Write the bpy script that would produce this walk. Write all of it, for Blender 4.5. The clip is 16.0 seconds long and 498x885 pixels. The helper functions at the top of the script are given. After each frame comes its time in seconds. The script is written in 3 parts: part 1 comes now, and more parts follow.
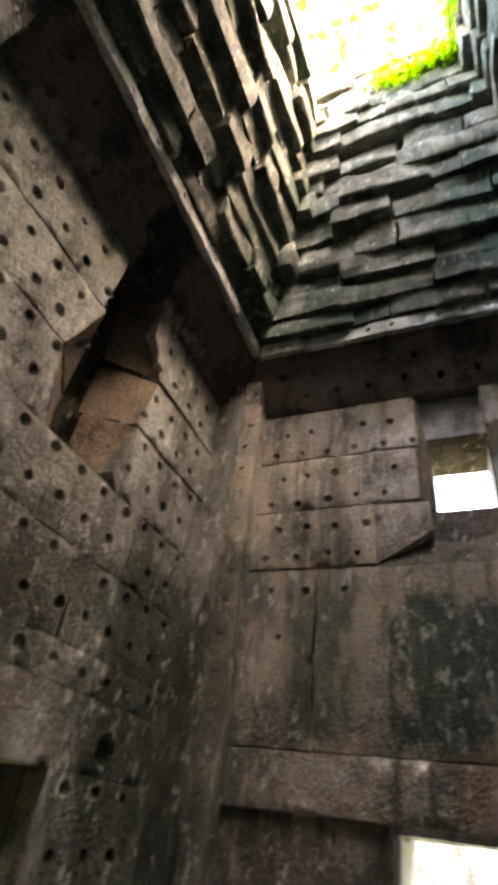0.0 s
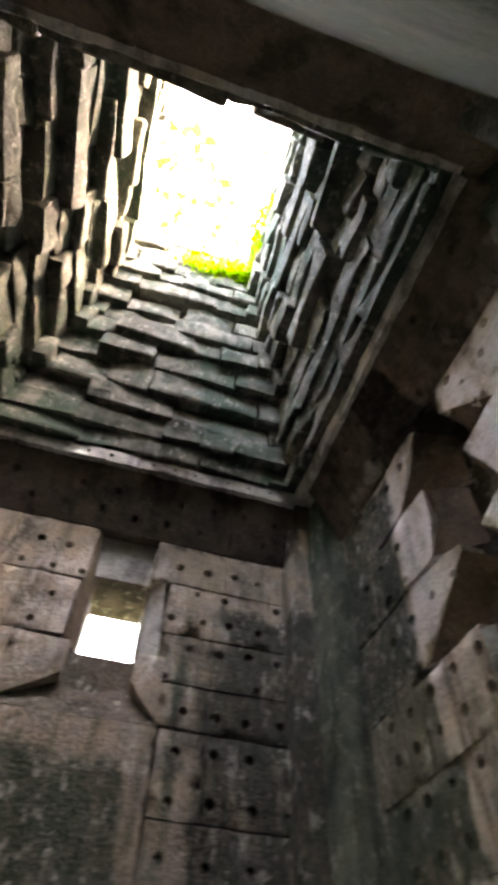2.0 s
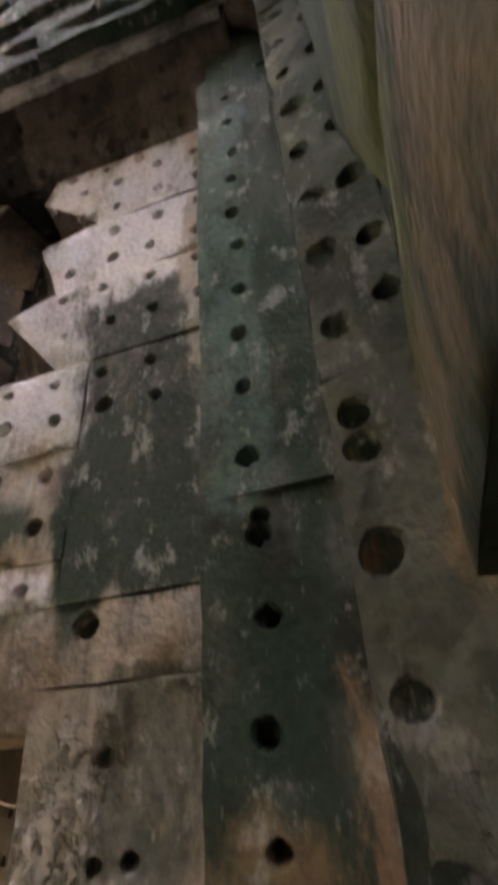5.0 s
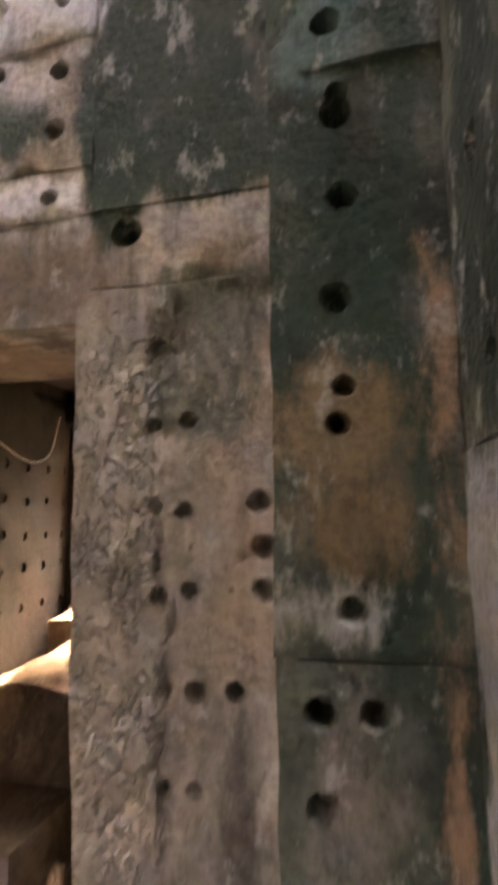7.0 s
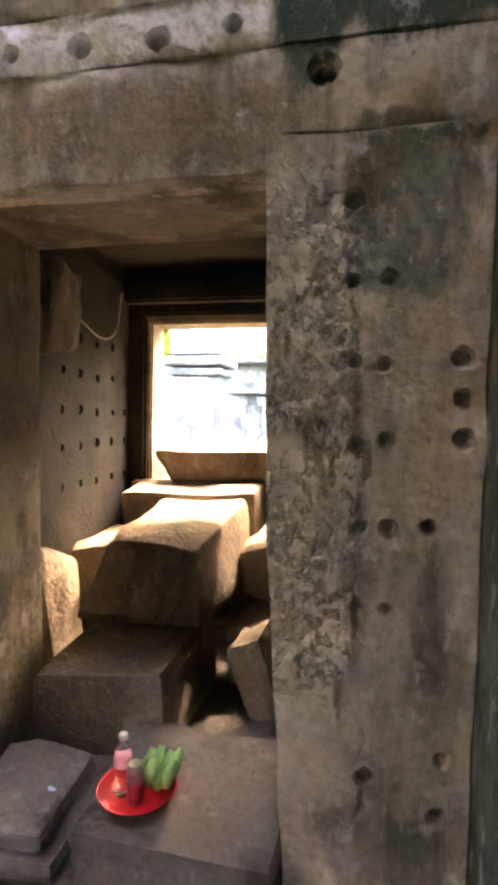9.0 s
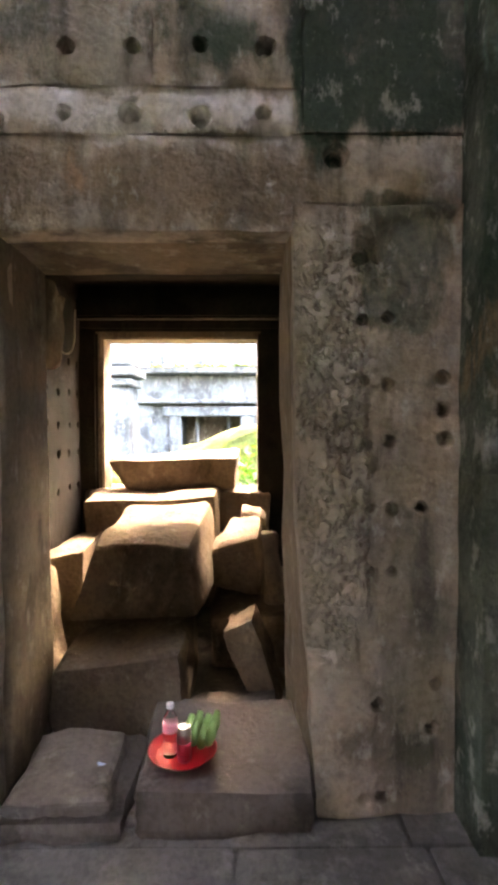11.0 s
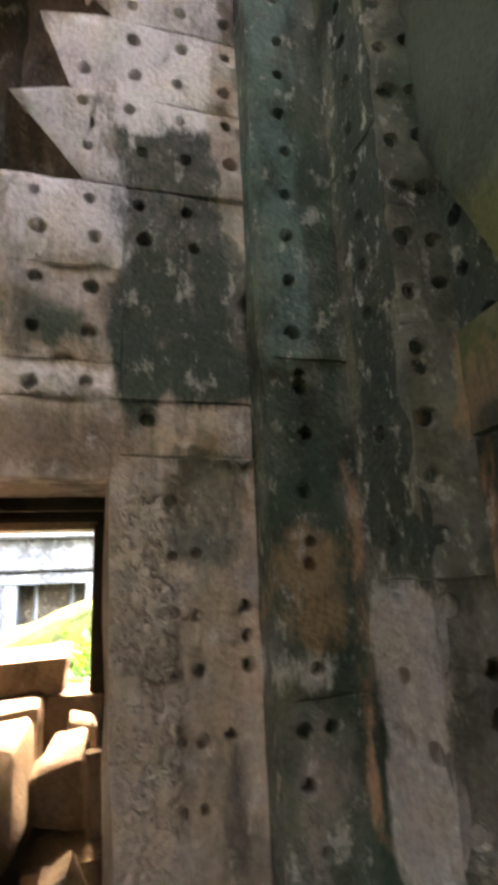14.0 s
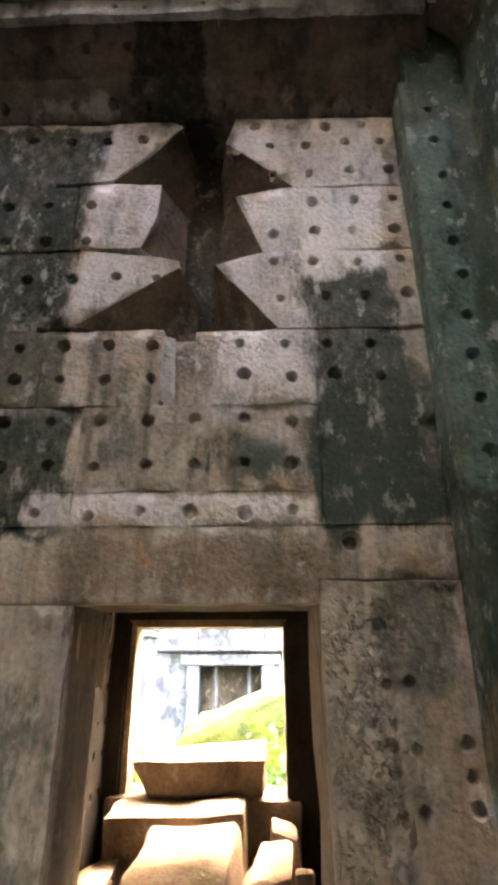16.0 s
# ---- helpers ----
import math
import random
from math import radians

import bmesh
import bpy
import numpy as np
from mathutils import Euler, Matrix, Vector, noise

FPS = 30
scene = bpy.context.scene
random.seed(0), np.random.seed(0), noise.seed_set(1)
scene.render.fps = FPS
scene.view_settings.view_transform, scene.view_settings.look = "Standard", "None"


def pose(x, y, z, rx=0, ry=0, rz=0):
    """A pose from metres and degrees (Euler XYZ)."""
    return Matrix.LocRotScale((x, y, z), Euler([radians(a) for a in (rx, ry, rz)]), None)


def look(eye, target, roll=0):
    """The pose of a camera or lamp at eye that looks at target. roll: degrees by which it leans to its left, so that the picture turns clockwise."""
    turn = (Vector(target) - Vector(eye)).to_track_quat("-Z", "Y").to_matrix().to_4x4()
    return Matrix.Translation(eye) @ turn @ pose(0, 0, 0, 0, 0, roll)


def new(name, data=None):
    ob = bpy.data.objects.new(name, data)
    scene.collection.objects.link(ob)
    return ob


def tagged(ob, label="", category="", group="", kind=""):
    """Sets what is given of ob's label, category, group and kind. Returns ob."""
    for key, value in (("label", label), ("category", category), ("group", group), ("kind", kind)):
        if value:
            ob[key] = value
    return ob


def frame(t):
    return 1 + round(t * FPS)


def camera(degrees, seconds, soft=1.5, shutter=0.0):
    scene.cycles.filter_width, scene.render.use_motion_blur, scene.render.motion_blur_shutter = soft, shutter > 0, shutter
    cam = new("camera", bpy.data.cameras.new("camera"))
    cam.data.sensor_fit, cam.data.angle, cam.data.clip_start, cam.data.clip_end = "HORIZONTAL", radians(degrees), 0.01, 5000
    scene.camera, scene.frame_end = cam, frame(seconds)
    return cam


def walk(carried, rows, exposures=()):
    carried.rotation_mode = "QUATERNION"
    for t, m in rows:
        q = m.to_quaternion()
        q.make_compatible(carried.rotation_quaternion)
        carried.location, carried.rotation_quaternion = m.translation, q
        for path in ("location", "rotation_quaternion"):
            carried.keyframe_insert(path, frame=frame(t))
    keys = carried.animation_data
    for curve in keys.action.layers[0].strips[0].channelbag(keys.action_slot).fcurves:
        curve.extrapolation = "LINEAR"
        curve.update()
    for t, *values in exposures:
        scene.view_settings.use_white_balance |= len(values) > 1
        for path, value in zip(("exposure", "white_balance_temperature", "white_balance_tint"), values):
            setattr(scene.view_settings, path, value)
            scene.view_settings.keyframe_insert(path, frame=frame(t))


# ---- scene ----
◇ ◇ ◇
## WHAT YOU NEED TO DO
Nothing but the lines from the one with "return 1 + round(t * FPS)" to the one with "radians(degrees), 0.01, 5000" should be echoed, both of them included, exactly as written.

## TASK RESPONSE
    return 1 + round(t * FPS)


def camera(degrees, seconds, soft=1.5, shutter=0.0):
    scene.cycles.filter_width, scene.render.use_motion_blur, scene.render.motion_blur_shutter = soft, shutter > 0, shutter
    cam = new("camera", bpy.data.cameras.new("camera"))
    cam.data.sensor_fit, cam.data.angle, cam.data.clip_start, cam.data.clip_end = "HORIZONTAL", radians(degrees), 0.01, 5000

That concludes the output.